• **Exercise requirements**
Return the listing below unchanged, minus its pictures.

──────── Data excerpt ────────

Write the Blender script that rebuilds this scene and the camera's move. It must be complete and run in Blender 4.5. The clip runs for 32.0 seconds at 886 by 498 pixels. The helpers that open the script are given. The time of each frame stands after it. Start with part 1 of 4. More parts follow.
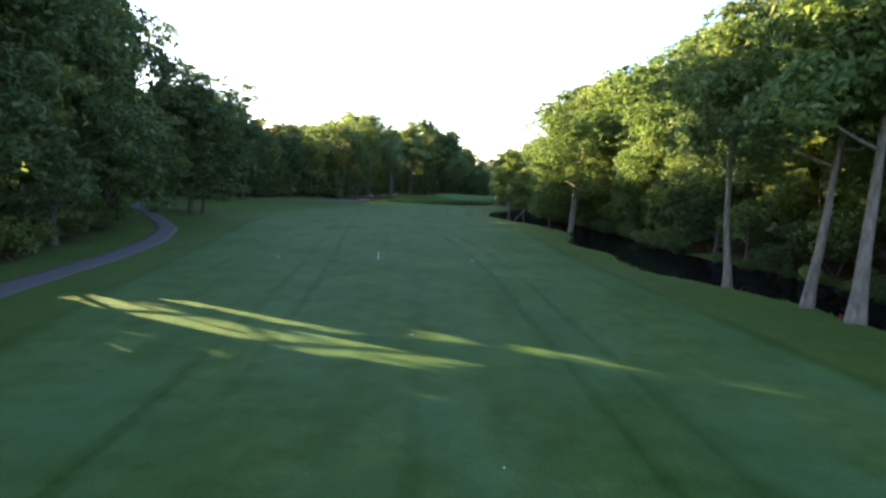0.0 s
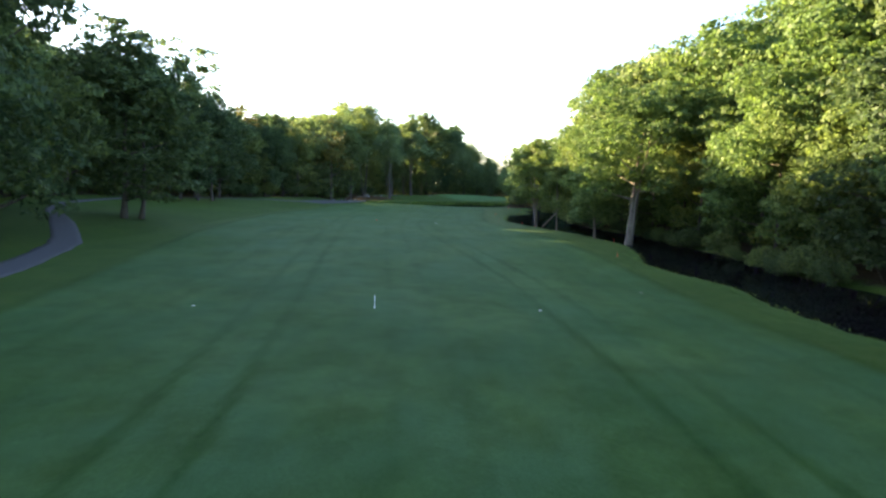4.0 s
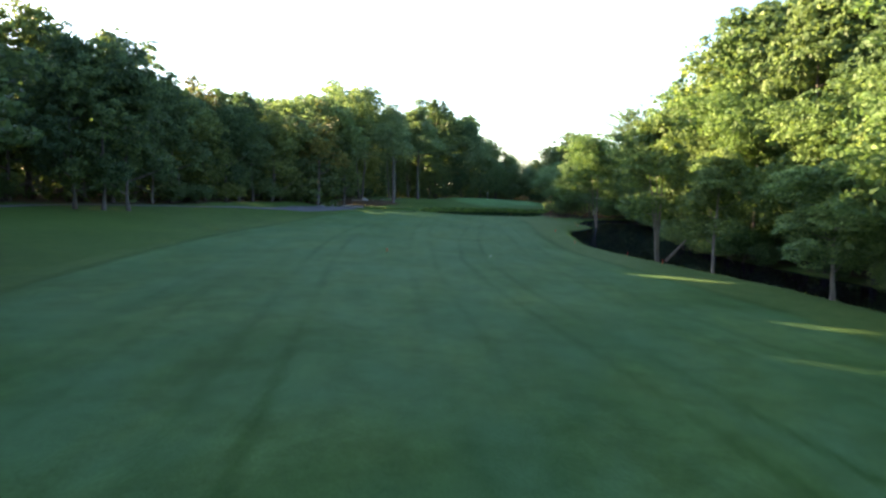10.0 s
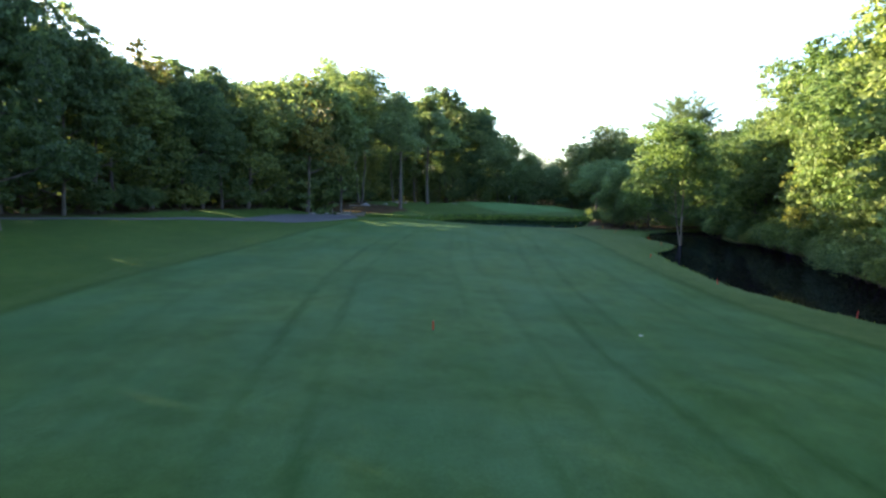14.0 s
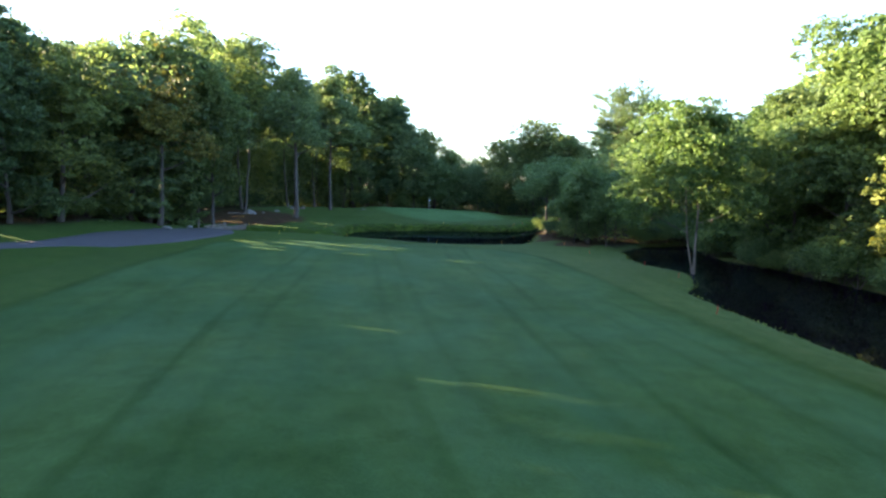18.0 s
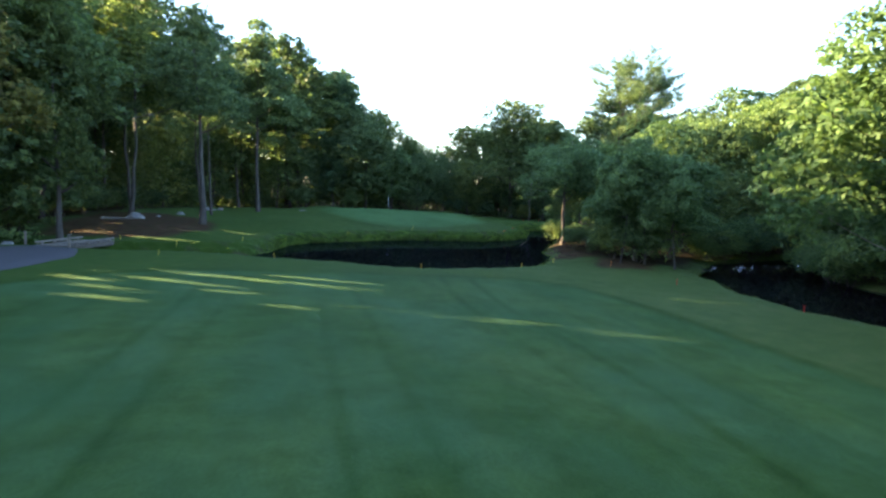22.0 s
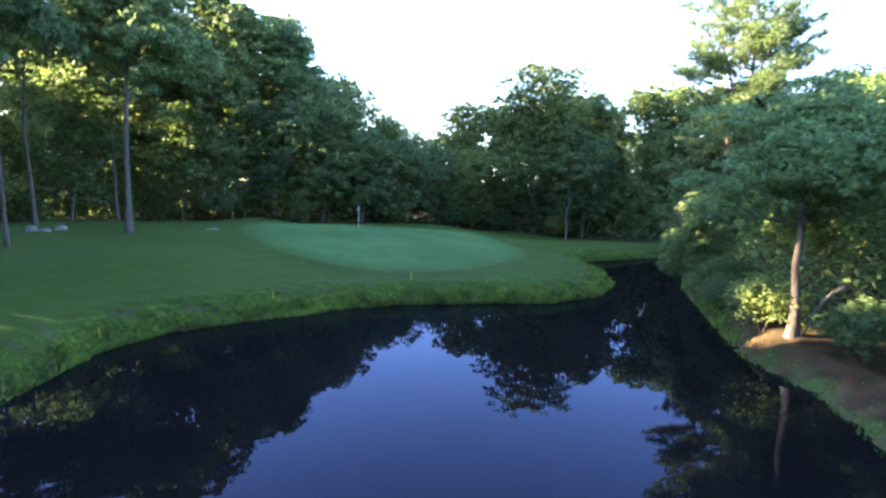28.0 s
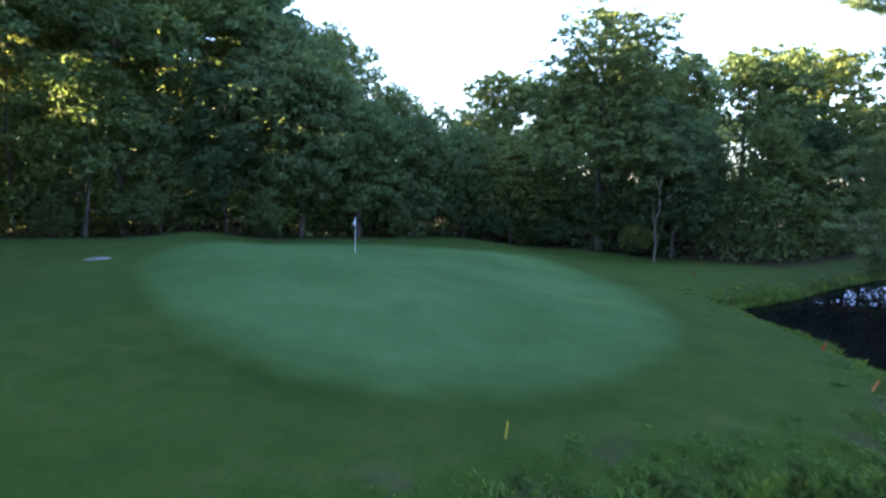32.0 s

────────

• **The answer**
Write the Blender script that rebuilds this scene and the camera's move. It must be complete and run in Blender 4.5. The clip runs for 32.0 seconds at 886 by 498 pixels. The helpers that open the script are given. The time of each frame stands after it. Start with part 1 of 4. More parts follow.
0.0 s
4.0 s
10.0 s
14.0 s
18.0 s
22.0 s
28.0 s
32.0 s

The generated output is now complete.